RAW RECORDS:

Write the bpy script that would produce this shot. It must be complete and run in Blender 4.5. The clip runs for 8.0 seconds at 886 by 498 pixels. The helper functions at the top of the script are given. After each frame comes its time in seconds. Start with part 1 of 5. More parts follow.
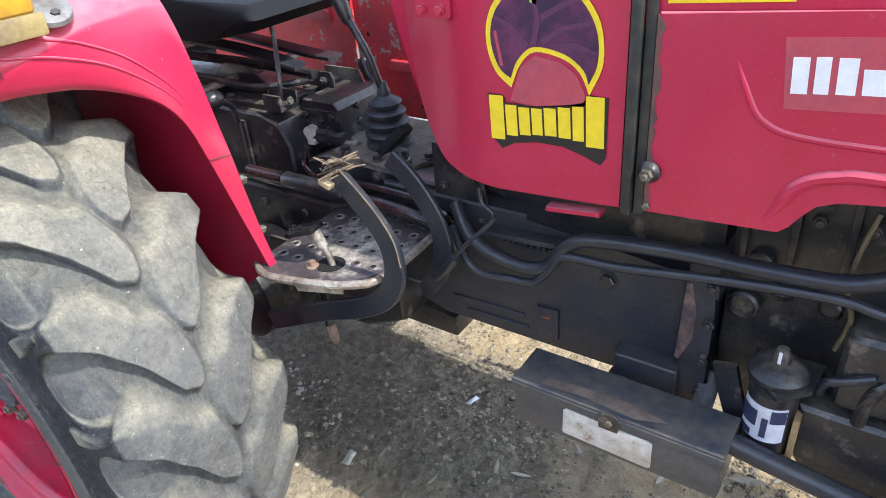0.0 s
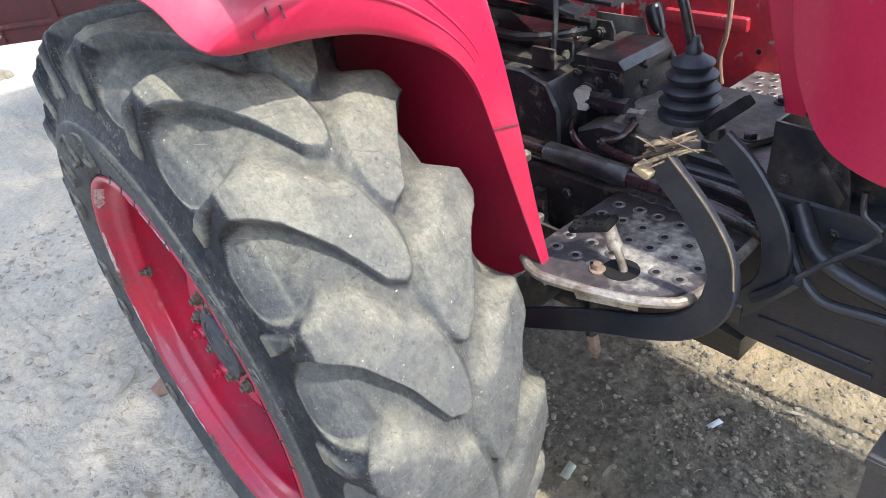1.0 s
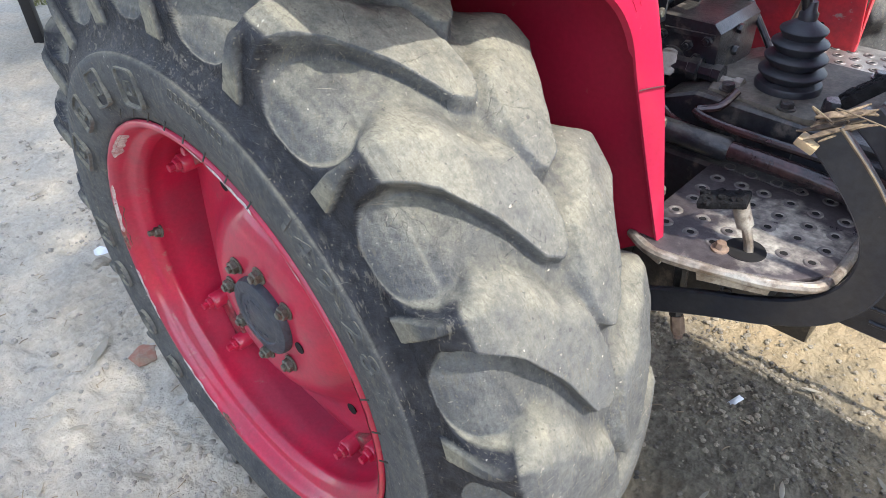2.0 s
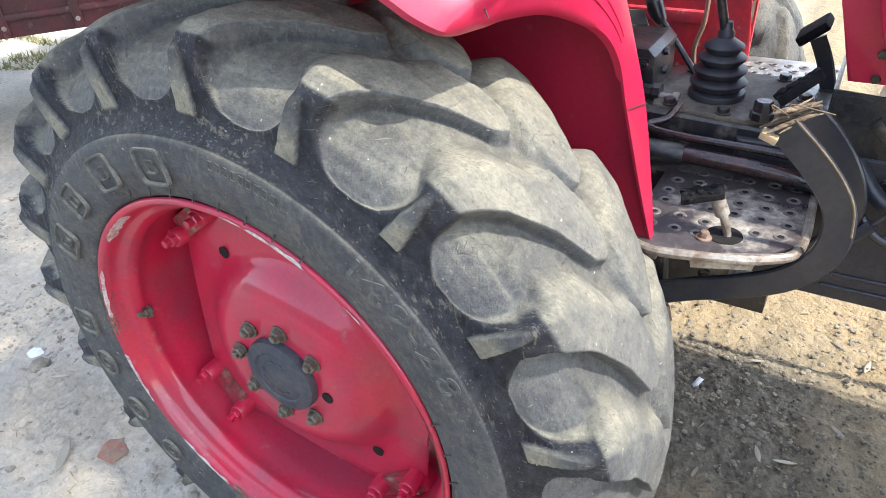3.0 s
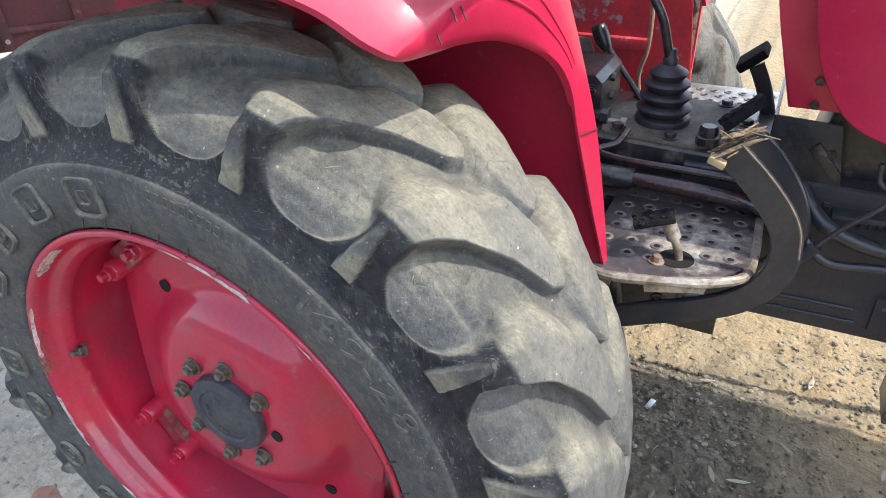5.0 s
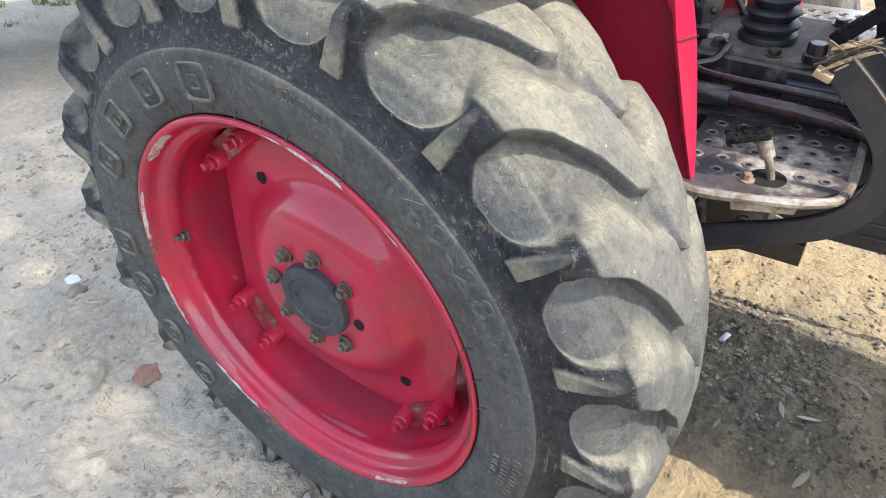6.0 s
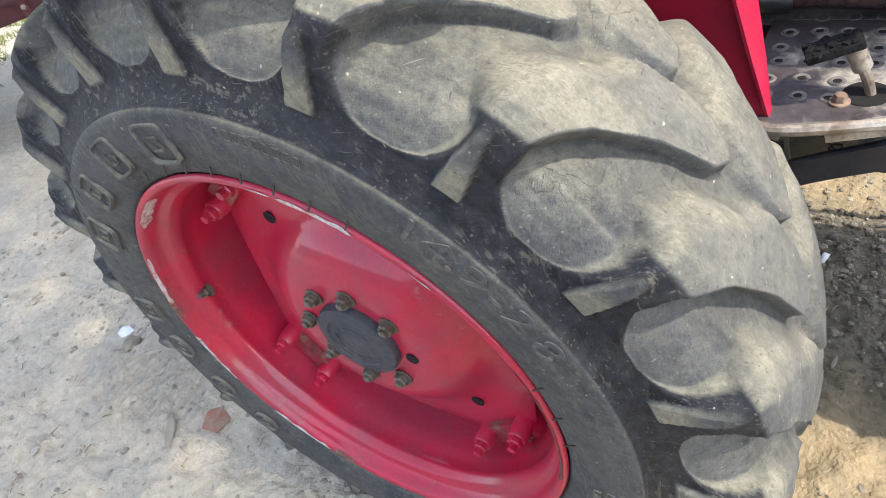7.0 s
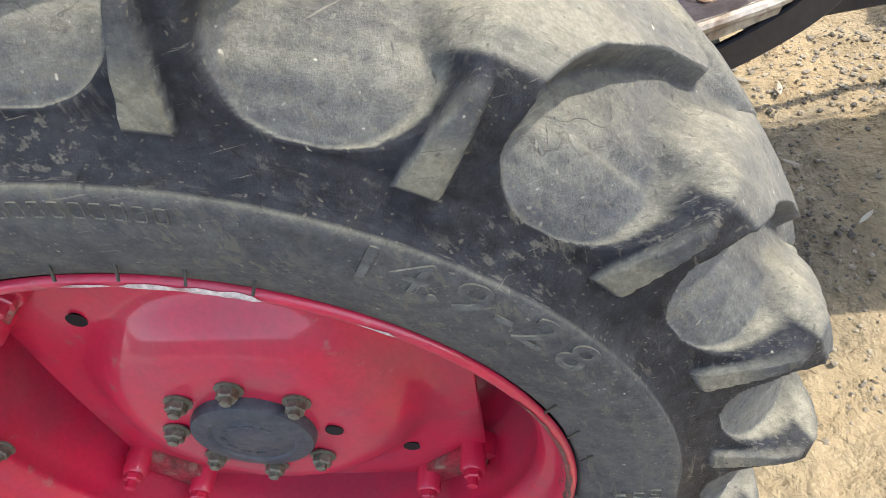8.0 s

...

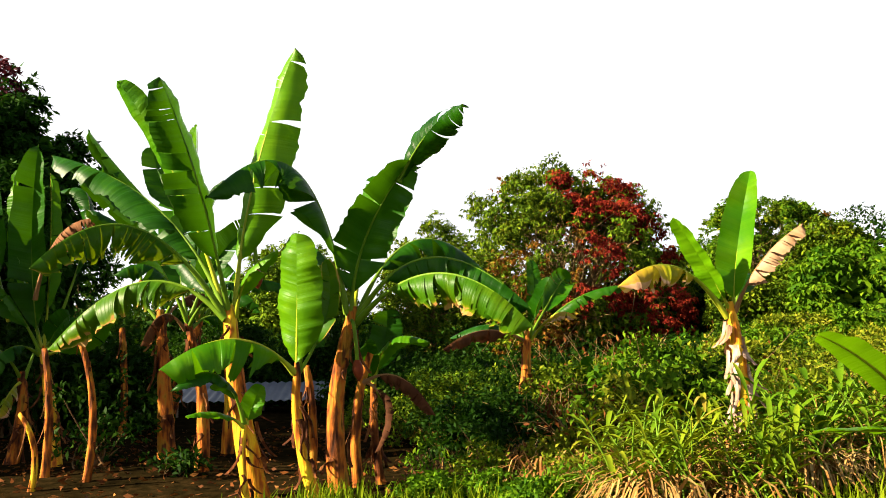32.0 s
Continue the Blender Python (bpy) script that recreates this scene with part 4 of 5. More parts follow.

TO BE DONE:
Report the number of lines of the listing above that hold the string "Blender", with no other text.

RIGHT ANSWER:
2